# SOURCE EXCERPT start

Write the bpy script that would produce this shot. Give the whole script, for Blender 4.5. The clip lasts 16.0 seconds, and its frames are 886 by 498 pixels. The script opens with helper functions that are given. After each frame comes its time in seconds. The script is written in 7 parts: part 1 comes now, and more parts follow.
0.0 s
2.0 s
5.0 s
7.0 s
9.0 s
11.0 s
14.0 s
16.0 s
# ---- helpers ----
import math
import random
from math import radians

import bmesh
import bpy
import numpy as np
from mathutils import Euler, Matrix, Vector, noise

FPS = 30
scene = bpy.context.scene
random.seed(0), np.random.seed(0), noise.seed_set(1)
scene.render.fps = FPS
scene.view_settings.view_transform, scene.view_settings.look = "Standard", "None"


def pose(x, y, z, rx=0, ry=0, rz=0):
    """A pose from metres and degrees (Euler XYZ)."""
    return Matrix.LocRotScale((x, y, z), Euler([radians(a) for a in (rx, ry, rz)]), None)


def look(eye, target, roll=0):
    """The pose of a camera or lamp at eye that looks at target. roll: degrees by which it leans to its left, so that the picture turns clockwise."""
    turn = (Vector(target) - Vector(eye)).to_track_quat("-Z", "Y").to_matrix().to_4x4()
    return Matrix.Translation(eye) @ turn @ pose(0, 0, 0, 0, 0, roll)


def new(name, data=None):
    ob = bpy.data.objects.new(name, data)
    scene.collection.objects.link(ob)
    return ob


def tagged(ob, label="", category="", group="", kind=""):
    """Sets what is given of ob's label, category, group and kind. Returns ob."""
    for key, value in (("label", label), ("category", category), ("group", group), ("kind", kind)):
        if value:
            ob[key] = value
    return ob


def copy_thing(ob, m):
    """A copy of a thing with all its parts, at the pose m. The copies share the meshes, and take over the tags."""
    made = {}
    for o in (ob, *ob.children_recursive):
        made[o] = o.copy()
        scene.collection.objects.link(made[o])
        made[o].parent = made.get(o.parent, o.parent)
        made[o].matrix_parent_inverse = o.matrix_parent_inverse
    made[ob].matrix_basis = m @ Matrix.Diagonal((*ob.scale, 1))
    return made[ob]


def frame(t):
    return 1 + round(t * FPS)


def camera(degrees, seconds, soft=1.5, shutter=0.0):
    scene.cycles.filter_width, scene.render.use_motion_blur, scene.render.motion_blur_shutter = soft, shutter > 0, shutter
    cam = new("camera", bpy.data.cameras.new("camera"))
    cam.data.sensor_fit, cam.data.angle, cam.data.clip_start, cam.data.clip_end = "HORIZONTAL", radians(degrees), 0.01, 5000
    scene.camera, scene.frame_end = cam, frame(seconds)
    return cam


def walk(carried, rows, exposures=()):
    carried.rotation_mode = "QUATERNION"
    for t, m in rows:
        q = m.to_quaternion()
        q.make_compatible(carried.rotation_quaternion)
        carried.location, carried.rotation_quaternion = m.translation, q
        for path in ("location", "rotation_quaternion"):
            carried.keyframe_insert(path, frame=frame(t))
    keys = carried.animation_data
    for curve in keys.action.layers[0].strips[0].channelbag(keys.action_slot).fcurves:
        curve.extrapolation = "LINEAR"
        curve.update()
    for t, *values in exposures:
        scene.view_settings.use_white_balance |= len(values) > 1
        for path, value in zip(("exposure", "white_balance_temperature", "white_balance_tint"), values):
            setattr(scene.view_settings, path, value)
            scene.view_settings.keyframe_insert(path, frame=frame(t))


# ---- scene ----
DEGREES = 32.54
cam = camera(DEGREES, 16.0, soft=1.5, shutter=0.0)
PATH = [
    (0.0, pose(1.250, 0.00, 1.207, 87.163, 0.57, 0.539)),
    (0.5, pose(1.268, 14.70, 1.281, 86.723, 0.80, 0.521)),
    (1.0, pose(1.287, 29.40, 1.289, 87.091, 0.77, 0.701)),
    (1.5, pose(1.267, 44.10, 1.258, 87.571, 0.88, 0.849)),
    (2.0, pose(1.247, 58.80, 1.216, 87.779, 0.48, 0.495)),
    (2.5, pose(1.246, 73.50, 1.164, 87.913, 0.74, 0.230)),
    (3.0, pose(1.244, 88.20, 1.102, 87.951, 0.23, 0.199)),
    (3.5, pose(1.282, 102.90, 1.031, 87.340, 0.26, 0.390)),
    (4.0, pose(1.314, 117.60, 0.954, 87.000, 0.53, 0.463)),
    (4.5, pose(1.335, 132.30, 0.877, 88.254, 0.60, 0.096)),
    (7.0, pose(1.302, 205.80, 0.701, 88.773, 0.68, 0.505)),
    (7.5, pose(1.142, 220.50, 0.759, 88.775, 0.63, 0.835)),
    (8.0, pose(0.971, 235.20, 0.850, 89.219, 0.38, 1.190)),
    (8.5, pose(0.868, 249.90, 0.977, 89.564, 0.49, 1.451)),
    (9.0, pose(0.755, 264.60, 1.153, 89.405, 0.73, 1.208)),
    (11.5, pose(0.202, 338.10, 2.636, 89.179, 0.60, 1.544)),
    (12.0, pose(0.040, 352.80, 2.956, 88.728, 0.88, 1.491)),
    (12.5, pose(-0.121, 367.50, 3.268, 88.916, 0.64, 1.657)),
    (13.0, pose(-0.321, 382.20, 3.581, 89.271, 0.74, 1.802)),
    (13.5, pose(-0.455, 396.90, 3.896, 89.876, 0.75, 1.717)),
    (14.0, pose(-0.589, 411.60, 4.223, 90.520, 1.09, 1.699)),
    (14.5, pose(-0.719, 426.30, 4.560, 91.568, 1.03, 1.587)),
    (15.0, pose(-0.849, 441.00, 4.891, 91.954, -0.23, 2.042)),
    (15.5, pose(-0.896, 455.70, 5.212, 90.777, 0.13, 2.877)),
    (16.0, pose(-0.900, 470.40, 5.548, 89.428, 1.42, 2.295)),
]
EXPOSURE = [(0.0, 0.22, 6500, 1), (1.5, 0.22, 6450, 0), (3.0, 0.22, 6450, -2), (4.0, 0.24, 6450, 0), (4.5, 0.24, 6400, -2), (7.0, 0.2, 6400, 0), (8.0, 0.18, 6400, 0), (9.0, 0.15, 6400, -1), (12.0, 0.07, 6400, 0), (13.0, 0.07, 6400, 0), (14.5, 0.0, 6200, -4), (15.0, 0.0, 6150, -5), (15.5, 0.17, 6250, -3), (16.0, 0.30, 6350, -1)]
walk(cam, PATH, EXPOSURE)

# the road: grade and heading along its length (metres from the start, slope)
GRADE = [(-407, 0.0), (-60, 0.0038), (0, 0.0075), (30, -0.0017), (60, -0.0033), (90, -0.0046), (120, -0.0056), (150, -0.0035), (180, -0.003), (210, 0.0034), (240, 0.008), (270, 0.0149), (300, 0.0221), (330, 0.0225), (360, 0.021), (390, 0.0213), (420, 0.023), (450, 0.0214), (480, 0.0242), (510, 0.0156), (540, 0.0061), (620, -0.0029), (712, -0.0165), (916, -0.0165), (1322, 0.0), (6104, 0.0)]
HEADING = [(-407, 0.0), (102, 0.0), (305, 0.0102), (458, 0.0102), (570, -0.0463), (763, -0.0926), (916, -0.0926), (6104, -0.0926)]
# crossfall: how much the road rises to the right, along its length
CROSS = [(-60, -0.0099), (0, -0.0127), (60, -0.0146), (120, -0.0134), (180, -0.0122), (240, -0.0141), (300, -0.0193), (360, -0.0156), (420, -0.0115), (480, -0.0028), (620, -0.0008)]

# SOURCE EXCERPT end

## [THE PROBLEM]
Set down all of the data above, word for word.

## [TASK RESPONSE]
Write the bpy script that would produce this shot. Give the whole script, for Blender 4.5. The clip lasts 16.0 seconds, and its frames are 886 by 498 pixels. The script opens with helper functions that are given. After each frame comes its time in seconds. The script is written in 7 parts: part 1 comes now, and more parts follow.
0.0 s
2.0 s
5.0 s
7.0 s
9.0 s
11.0 s
14.0 s
16.0 s
# ---- helpers ----
import math
import random
from math import radians

import bmesh
import bpy
import numpy as np
from mathutils import Euler, Matrix, Vector, noise

FPS = 30
scene = bpy.context.scene
random.seed(0), np.random.seed(0), noise.seed_set(1)
scene.render.fps = FPS
scene.view_settings.view_transform, scene.view_settings.look = "Standard", "None"


def pose(x, y, z, rx=0, ry=0, rz=0):
    """A pose from metres and degrees (Euler XYZ)."""
    return Matrix.LocRotScale((x, y, z), Euler([radians(a) for a in (rx, ry, rz)]), None)


def look(eye, target, roll=0):
    """The pose of a camera or lamp at eye that looks at target. roll: degrees by which it leans to its left, so that the picture turns clockwise."""
    turn = (Vector(target) - Vector(eye)).to_track_quat("-Z", "Y").to_matrix().to_4x4()
    return Matrix.Translation(eye) @ turn @ pose(0, 0, 0, 0, 0, roll)


def new(name, data=None):
    ob = bpy.data.objects.new(name, data)
    scene.collection.objects.link(ob)
    return ob


def tagged(ob, label="", category="", group="", kind=""):
    """Sets what is given of ob's label, category, group and kind. Returns ob."""
    for key, value in (("label", label), ("category", category), ("group", group), ("kind", kind)):
        if value:
            ob[key] = value
    return ob


def copy_thing(ob, m):
    """A copy of a thing with all its parts, at the pose m. The copies share the meshes, and take over the tags."""
    made = {}
    for o in (ob, *ob.children_recursive):
        made[o] = o.copy()
        scene.collection.objects.link(made[o])
        made[o].parent = made.get(o.parent, o.parent)
        made[o].matrix_parent_inverse = o.matrix_parent_inverse
    made[ob].matrix_basis = m @ Matrix.Diagonal((*ob.scale, 1))
    return made[ob]


def frame(t):
    return 1 + round(t * FPS)


def camera(degrees, seconds, soft=1.5, shutter=0.0):
    scene.cycles.filter_width, scene.render.use_motion_blur, scene.render.motion_blur_shutter = soft, shutter > 0, shutter
    cam = new("camera", bpy.data.cameras.new("camera"))
    cam.data.sensor_fit, cam.data.angle, cam.data.clip_start, cam.data.clip_end = "HORIZONTAL", radians(degrees), 0.01, 5000
    scene.camera, scene.frame_end = cam, frame(seconds)
    return cam


def walk(carried, rows, exposures=()):
    carried.rotation_mode = "QUATERNION"
    for t, m in rows:
        q = m.to_quaternion()
        q.make_compatible(carried.rotation_quaternion)
        carried.location, carried.rotation_quaternion = m.translation, q
        for path in ("location", "rotation_quaternion"):
            carried.keyframe_insert(path, frame=frame(t))
    keys = carried.animation_data
    for curve in keys.action.layers[0].strips[0].channelbag(keys.action_slot).fcurves:
        curve.extrapolation = "LINEAR"
        curve.update()
    for t, *values in exposures:
        scene.view_settings.use_white_balance |= len(values) > 1
        for path, value in zip(("exposure", "white_balance_temperature", "white_balance_tint"), values):
            setattr(scene.view_settings, path, value)
            scene.view_settings.keyframe_insert(path, frame=frame(t))


# ---- scene ----
DEGREES = 32.54
cam = camera(DEGREES, 16.0, soft=1.5, shutter=0.0)
PATH = [
    (0.0, pose(1.250, 0.00, 1.207, 87.163, 0.57, 0.539)),
    (0.5, pose(1.268, 14.70, 1.281, 86.723, 0.80, 0.521)),
    (1.0, pose(1.287, 29.40, 1.289, 87.091, 0.77, 0.701)),
    (1.5, pose(1.267, 44.10, 1.258, 87.571, 0.88, 0.849)),
    (2.0, pose(1.247, 58.80, 1.216, 87.779, 0.48, 0.495)),
    (2.5, pose(1.246, 73.50, 1.164, 87.913, 0.74, 0.230)),
    (3.0, pose(1.244, 88.20, 1.102, 87.951, 0.23, 0.199)),
    (3.5, pose(1.282, 102.90, 1.031, 87.340, 0.26, 0.390)),
    (4.0, pose(1.314, 117.60, 0.954, 87.000, 0.53, 0.463)),
    (4.5, pose(1.335, 132.30, 0.877, 88.254, 0.60, 0.096)),
    (7.0, pose(1.302, 205.80, 0.701, 88.773, 0.68, 0.505)),
    (7.5, pose(1.142, 220.50, 0.759, 88.775, 0.63, 0.835)),
    (8.0, pose(0.971, 235.20, 0.850, 89.219, 0.38, 1.190)),
    (8.5, pose(0.868, 249.90, 0.977, 89.564, 0.49, 1.451)),
    (9.0, pose(0.755, 264.60, 1.153, 89.405, 0.73, 1.208)),
    (11.5, pose(0.202, 338.10, 2.636, 89.179, 0.60, 1.544)),
    (12.0, pose(0.040, 352.80, 2.956, 88.728, 0.88, 1.491)),
    (12.5, pose(-0.121, 367.50, 3.268, 88.916, 0.64, 1.657)),
    (13.0, pose(-0.321, 382.20, 3.581, 89.271, 0.74, 1.802)),
    (13.5, pose(-0.455, 396.90, 3.896, 89.876, 0.75, 1.717)),
    (14.0, pose(-0.589, 411.60, 4.223, 90.520, 1.09, 1.699)),
    (14.5, pose(-0.719, 426.30, 4.560, 91.568, 1.03, 1.587)),
    (15.0, pose(-0.849, 441.00, 4.891, 91.954, -0.23, 2.042)),
    (15.5, pose(-0.896, 455.70, 5.212, 90.777, 0.13, 2.877)),
    (16.0, pose(-0.900, 470.40, 5.548, 89.428, 1.42, 2.295)),
]
EXPOSURE = [(0.0, 0.22, 6500, 1), (1.5, 0.22, 6450, 0), (3.0, 0.22, 6450, -2), (4.0, 0.24, 6450, 0), (4.5, 0.24, 6400, -2), (7.0, 0.2, 6400, 0), (8.0, 0.18, 6400, 0), (9.0, 0.15, 6400, -1), (12.0, 0.07, 6400, 0), (13.0, 0.07, 6400, 0), (14.5, 0.0, 6200, -4), (15.0, 0.0, 6150, -5), (15.5, 0.17, 6250, -3), (16.0, 0.30, 6350, -1)]
walk(cam, PATH, EXPOSURE)

# the road: grade and heading along its length (metres from the start, slope)
GRADE = [(-407, 0.0), (-60, 0.0038), (0, 0.0075), (30, -0.0017), (60, -0.0033), (90, -0.0046), (120, -0.0056), (150, -0.0035), (180, -0.003), (210, 0.0034), (240, 0.008), (270, 0.0149), (300, 0.0221), (330, 0.0225), (360, 0.021), (390, 0.0213), (420, 0.023), (450, 0.0214), (480, 0.0242), (510, 0.0156), (540, 0.0061), (620, -0.0029), (712, -0.0165), (916, -0.0165), (1322, 0.0), (6104, 0.0)]
HEADING = [(-407, 0.0), (102, 0.0), (305, 0.0102), (458, 0.0102), (570, -0.0463), (763, -0.0926), (916, -0.0926), (6104, -0.0926)]
# crossfall: how much the road rises to the right, along its length
CROSS = [(-60, -0.0099), (0, -0.0127), (60, -0.0146), (120, -0.0134), (180, -0.0122), (240, -0.0141), (300, -0.0193), (360, -0.0156), (420, -0.0115), (480, -0.0028), (620, -0.0008)]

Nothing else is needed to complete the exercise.